### Given data ###

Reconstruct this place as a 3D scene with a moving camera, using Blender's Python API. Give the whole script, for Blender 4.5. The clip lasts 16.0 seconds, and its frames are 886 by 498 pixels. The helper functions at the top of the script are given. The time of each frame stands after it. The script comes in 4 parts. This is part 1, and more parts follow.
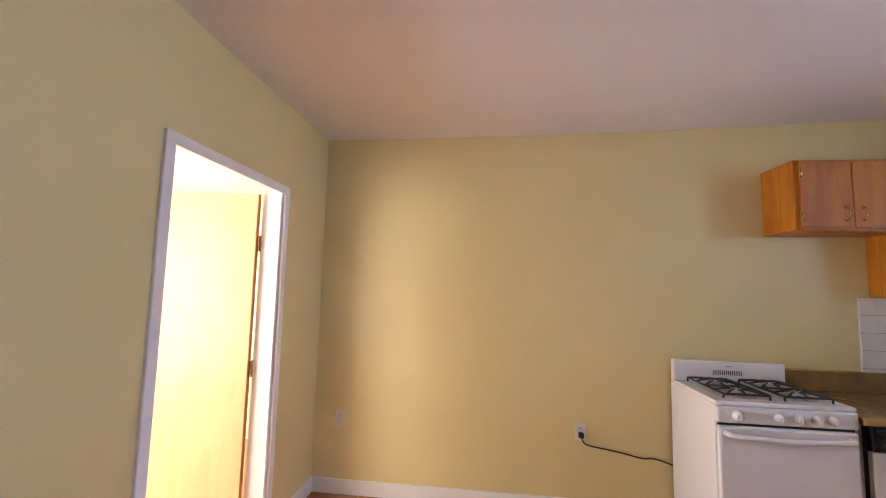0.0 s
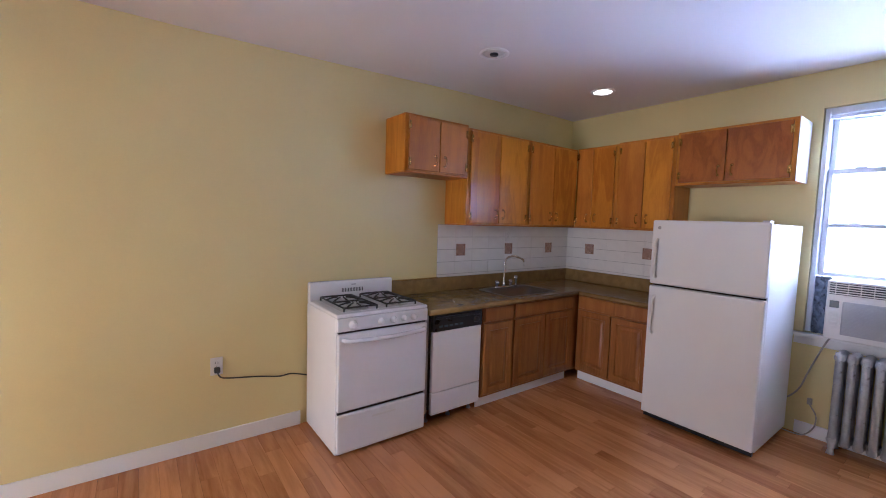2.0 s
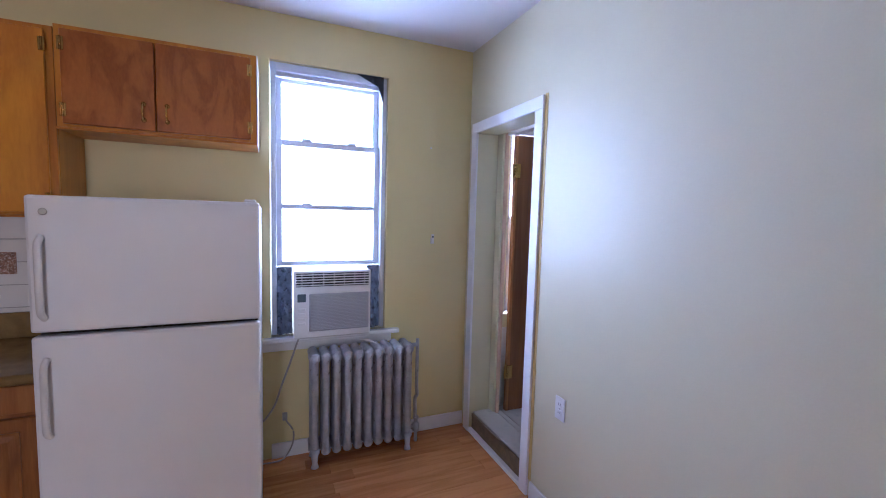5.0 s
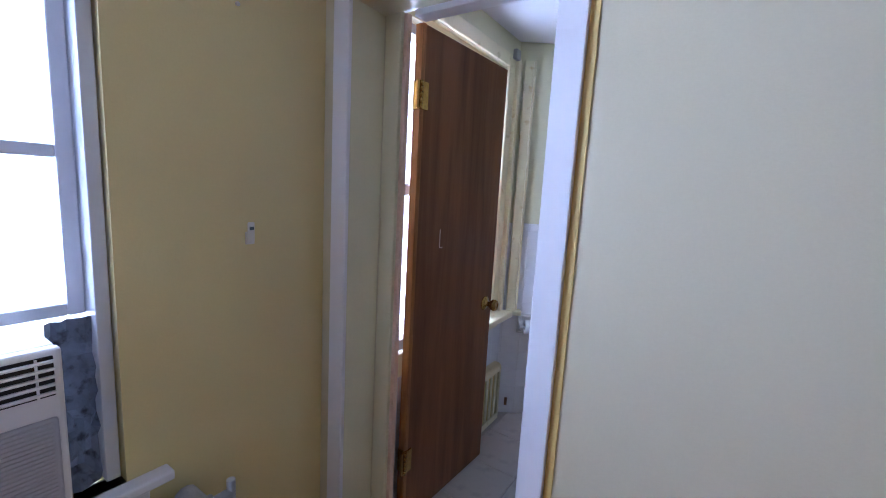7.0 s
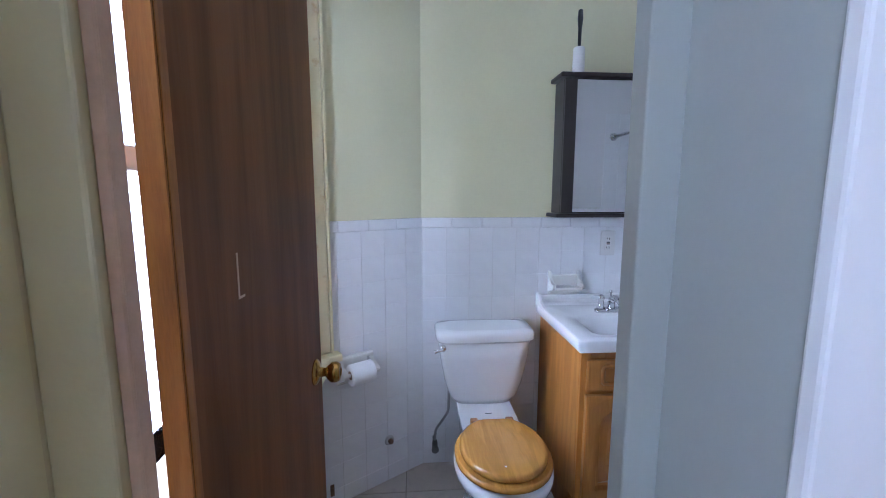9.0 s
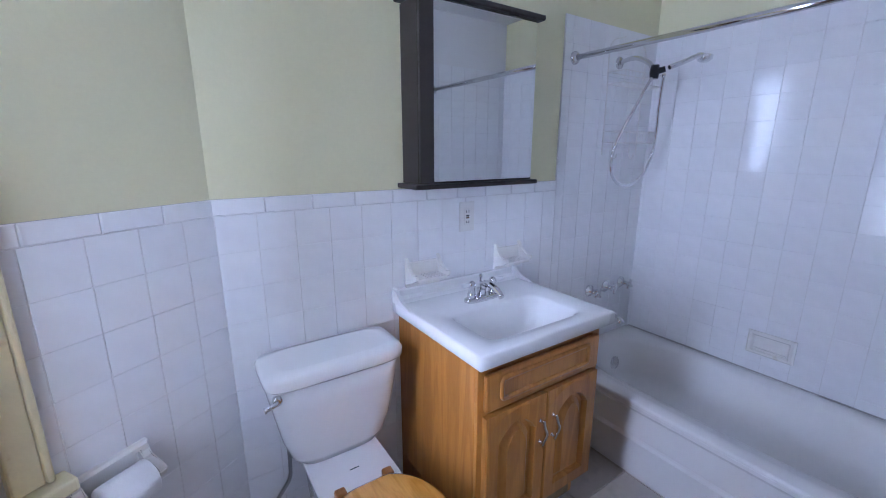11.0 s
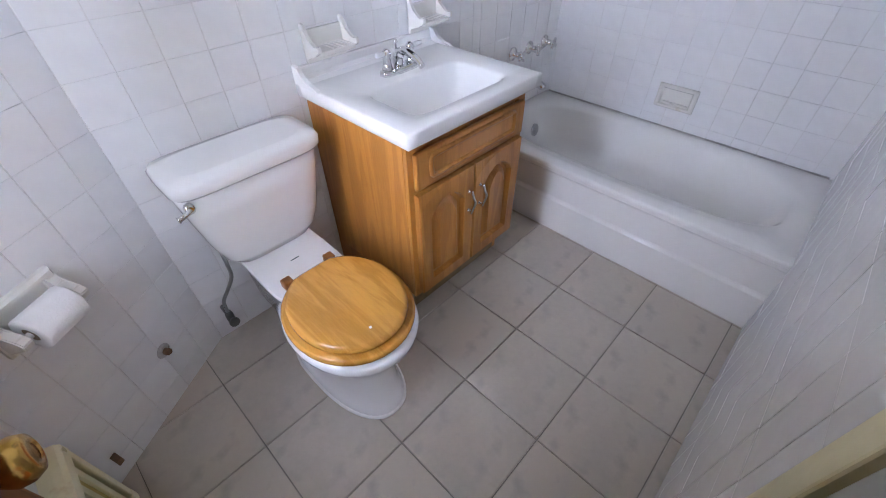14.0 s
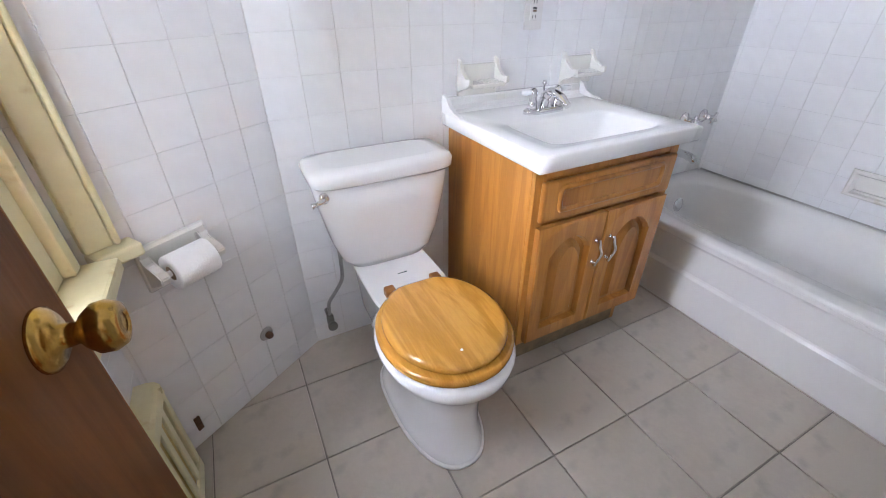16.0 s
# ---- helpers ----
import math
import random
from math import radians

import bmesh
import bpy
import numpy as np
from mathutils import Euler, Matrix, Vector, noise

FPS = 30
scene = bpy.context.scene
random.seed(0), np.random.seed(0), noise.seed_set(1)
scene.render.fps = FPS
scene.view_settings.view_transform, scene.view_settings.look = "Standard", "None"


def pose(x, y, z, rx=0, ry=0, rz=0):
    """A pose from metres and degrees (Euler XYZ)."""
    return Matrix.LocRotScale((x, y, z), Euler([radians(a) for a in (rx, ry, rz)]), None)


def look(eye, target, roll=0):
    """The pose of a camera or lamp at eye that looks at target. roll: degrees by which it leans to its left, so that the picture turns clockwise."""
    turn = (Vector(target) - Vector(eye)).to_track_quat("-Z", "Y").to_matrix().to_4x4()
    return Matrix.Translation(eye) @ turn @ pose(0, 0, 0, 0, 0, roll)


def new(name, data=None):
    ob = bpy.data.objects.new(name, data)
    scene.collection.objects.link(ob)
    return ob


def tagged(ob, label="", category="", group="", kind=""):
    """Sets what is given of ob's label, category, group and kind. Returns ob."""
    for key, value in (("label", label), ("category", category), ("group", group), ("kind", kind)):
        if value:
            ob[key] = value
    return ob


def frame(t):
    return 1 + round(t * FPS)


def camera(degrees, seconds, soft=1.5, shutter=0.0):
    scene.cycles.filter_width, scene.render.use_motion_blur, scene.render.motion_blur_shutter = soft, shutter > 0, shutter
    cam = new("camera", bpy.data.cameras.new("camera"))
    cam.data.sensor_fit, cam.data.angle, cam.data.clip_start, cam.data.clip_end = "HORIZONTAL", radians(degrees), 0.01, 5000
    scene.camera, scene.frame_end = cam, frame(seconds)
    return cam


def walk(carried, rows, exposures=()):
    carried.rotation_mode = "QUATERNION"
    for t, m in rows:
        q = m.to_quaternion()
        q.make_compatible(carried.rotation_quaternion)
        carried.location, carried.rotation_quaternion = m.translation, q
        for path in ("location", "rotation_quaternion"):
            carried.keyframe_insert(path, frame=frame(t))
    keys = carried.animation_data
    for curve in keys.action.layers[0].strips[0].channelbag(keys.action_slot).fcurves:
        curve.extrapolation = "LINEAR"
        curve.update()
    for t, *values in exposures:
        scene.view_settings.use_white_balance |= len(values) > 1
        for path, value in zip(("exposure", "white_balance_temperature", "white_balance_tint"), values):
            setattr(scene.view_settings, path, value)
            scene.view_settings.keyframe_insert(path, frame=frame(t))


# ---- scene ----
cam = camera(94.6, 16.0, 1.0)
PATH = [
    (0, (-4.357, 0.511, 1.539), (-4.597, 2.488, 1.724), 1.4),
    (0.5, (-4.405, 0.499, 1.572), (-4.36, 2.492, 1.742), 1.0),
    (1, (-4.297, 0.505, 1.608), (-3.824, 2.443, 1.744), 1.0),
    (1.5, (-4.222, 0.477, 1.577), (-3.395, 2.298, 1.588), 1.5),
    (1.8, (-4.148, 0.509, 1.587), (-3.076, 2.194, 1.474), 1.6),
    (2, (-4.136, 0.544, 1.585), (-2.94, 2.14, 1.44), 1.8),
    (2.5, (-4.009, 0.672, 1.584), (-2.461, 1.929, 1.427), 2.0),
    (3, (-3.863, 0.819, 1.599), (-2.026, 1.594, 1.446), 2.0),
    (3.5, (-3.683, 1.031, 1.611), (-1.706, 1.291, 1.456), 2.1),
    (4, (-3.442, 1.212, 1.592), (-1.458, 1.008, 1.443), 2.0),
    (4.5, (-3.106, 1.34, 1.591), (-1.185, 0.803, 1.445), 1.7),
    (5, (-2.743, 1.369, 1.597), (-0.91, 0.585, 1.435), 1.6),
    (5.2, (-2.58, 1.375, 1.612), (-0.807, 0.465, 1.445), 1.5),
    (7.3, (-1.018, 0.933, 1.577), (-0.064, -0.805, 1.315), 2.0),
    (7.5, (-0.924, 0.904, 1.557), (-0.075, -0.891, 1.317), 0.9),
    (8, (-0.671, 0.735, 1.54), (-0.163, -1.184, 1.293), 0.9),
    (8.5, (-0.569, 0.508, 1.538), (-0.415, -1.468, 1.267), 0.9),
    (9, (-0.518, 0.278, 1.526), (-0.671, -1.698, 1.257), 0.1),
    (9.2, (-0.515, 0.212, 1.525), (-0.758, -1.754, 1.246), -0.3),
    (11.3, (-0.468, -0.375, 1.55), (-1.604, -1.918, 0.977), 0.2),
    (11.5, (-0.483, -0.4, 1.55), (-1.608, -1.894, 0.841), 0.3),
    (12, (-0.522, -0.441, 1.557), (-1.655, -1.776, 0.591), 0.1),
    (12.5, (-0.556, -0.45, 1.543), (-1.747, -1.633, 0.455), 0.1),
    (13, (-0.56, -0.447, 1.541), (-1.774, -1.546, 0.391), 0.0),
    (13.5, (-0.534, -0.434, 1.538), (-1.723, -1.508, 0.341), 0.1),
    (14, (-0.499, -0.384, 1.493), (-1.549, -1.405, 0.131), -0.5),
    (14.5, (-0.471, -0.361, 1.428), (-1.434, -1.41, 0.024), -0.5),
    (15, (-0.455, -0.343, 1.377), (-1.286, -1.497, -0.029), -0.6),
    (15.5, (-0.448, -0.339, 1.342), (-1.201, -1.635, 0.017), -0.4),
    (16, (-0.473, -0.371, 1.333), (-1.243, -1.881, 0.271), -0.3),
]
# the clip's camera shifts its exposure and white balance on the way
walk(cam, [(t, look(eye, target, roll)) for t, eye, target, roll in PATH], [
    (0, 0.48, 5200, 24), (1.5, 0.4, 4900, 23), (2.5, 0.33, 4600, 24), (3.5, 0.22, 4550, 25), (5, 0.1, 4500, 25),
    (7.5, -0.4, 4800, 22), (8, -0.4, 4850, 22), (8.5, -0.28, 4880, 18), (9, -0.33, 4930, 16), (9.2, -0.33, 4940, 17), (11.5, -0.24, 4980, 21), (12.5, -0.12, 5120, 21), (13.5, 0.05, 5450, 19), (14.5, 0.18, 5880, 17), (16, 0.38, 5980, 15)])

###

- _Problem details_:
Send back the data above word for word, with the pictures left out.

- _Exercise result_:
Reconstruct this place as a 3D scene with a moving camera, using Blender's Python API. Give the whole script, for Blender 4.5. The clip lasts 16.0 seconds, and its frames are 886 by 498 pixels. The helper functions at the top of the script are given. The time of each frame stands after it. The script comes in 4 parts. This is part 1, and more parts follow.
0.0 s
2.0 s
5.0 s
7.0 s
9.0 s
11.0 s
14.0 s
16.0 s
# ---- helpers ----
import math
import random
from math import radians

import bmesh
import bpy
import numpy as np
from mathutils import Euler, Matrix, Vector, noise

FPS = 30
scene = bpy.context.scene
random.seed(0), np.random.seed(0), noise.seed_set(1)
scene.render.fps = FPS
scene.view_settings.view_transform, scene.view_settings.look = "Standard", "None"


def pose(x, y, z, rx=0, ry=0, rz=0):
    """A pose from metres and degrees (Euler XYZ)."""
    return Matrix.LocRotScale((x, y, z), Euler([radians(a) for a in (rx, ry, rz)]), None)


def look(eye, target, roll=0):
    """The pose of a camera or lamp at eye that looks at target. roll: degrees by which it leans to its left, so that the picture turns clockwise."""
    turn = (Vector(target) - Vector(eye)).to_track_quat("-Z", "Y").to_matrix().to_4x4()
    return Matrix.Translation(eye) @ turn @ pose(0, 0, 0, 0, 0, roll)


def new(name, data=None):
    ob = bpy.data.objects.new(name, data)
    scene.collection.objects.link(ob)
    return ob


def tagged(ob, label="", category="", group="", kind=""):
    """Sets what is given of ob's label, category, group and kind. Returns ob."""
    for key, value in (("label", label), ("category", category), ("group", group), ("kind", kind)):
        if value:
            ob[key] = value
    return ob


def frame(t):
    return 1 + round(t * FPS)


def camera(degrees, seconds, soft=1.5, shutter=0.0):
    scene.cycles.filter_width, scene.render.use_motion_blur, scene.render.motion_blur_shutter = soft, shutter > 0, shutter
    cam = new("camera", bpy.data.cameras.new("camera"))
    cam.data.sensor_fit, cam.data.angle, cam.data.clip_start, cam.data.clip_end = "HORIZONTAL", radians(degrees), 0.01, 5000
    scene.camera, scene.frame_end = cam, frame(seconds)
    return cam


def walk(carried, rows, exposures=()):
    carried.rotation_mode = "QUATERNION"
    for t, m in rows:
        q = m.to_quaternion()
        q.make_compatible(carried.rotation_quaternion)
        carried.location, carried.rotation_quaternion = m.translation, q
        for path in ("location", "rotation_quaternion"):
            carried.keyframe_insert(path, frame=frame(t))
    keys = carried.animation_data
    for curve in keys.action.layers[0].strips[0].channelbag(keys.action_slot).fcurves:
        curve.extrapolation = "LINEAR"
        curve.update()
    for t, *values in exposures:
        scene.view_settings.use_white_balance |= len(values) > 1
        for path, value in zip(("exposure", "white_balance_temperature", "white_balance_tint"), values):
            setattr(scene.view_settings, path, value)
            scene.view_settings.keyframe_insert(path, frame=frame(t))


# ---- scene ----
cam = camera(94.6, 16.0, 1.0)
PATH = [
    (0, (-4.357, 0.511, 1.539), (-4.597, 2.488, 1.724), 1.4),
    (0.5, (-4.405, 0.499, 1.572), (-4.36, 2.492, 1.742), 1.0),
    (1, (-4.297, 0.505, 1.608), (-3.824, 2.443, 1.744), 1.0),
    (1.5, (-4.222, 0.477, 1.577), (-3.395, 2.298, 1.588), 1.5),
    (1.8, (-4.148, 0.509, 1.587), (-3.076, 2.194, 1.474), 1.6),
    (2, (-4.136, 0.544, 1.585), (-2.94, 2.14, 1.44), 1.8),
    (2.5, (-4.009, 0.672, 1.584), (-2.461, 1.929, 1.427), 2.0),
    (3, (-3.863, 0.819, 1.599), (-2.026, 1.594, 1.446), 2.0),
    (3.5, (-3.683, 1.031, 1.611), (-1.706, 1.291, 1.456), 2.1),
    (4, (-3.442, 1.212, 1.592), (-1.458, 1.008, 1.443), 2.0),
    (4.5, (-3.106, 1.34, 1.591), (-1.185, 0.803, 1.445), 1.7),
    (5, (-2.743, 1.369, 1.597), (-0.91, 0.585, 1.435), 1.6),
    (5.2, (-2.58, 1.375, 1.612), (-0.807, 0.465, 1.445), 1.5),
    (7.3, (-1.018, 0.933, 1.577), (-0.064, -0.805, 1.315), 2.0),
    (7.5, (-0.924, 0.904, 1.557), (-0.075, -0.891, 1.317), 0.9),
    (8, (-0.671, 0.735, 1.54), (-0.163, -1.184, 1.293), 0.9),
    (8.5, (-0.569, 0.508, 1.538), (-0.415, -1.468, 1.267), 0.9),
    (9, (-0.518, 0.278, 1.526), (-0.671, -1.698, 1.257), 0.1),
    (9.2, (-0.515, 0.212, 1.525), (-0.758, -1.754, 1.246), -0.3),
    (11.3, (-0.468, -0.375, 1.55), (-1.604, -1.918, 0.977), 0.2),
    (11.5, (-0.483, -0.4, 1.55), (-1.608, -1.894, 0.841), 0.3),
    (12, (-0.522, -0.441, 1.557), (-1.655, -1.776, 0.591), 0.1),
    (12.5, (-0.556, -0.45, 1.543), (-1.747, -1.633, 0.455), 0.1),
    (13, (-0.56, -0.447, 1.541), (-1.774, -1.546, 0.391), 0.0),
    (13.5, (-0.534, -0.434, 1.538), (-1.723, -1.508, 0.341), 0.1),
    (14, (-0.499, -0.384, 1.493), (-1.549, -1.405, 0.131), -0.5),
    (14.5, (-0.471, -0.361, 1.428), (-1.434, -1.41, 0.024), -0.5),
    (15, (-0.455, -0.343, 1.377), (-1.286, -1.497, -0.029), -0.6),
    (15.5, (-0.448, -0.339, 1.342), (-1.201, -1.635, 0.017), -0.4),
    (16, (-0.473, -0.371, 1.333), (-1.243, -1.881, 0.271), -0.3),
]
# the clip's camera shifts its exposure and white balance on the way
walk(cam, [(t, look(eye, target, roll)) for t, eye, target, roll in PATH], [
    (0, 0.48, 5200, 24), (1.5, 0.4, 4900, 23), (2.5, 0.33, 4600, 24), (3.5, 0.22, 4550, 25), (5, 0.1, 4500, 25),
    (7.5, -0.4, 4800, 22), (8, -0.4, 4850, 22), (8.5, -0.28, 4880, 18), (9, -0.33, 4930, 16), (9.2, -0.33, 4940, 17), (11.5, -0.24, 4980, 21), (12.5, -0.12, 5120, 21), (13.5, 0.05, 5450, 19), (14.5, 0.18, 5880, 17), (16, 0.38, 5980, 15)])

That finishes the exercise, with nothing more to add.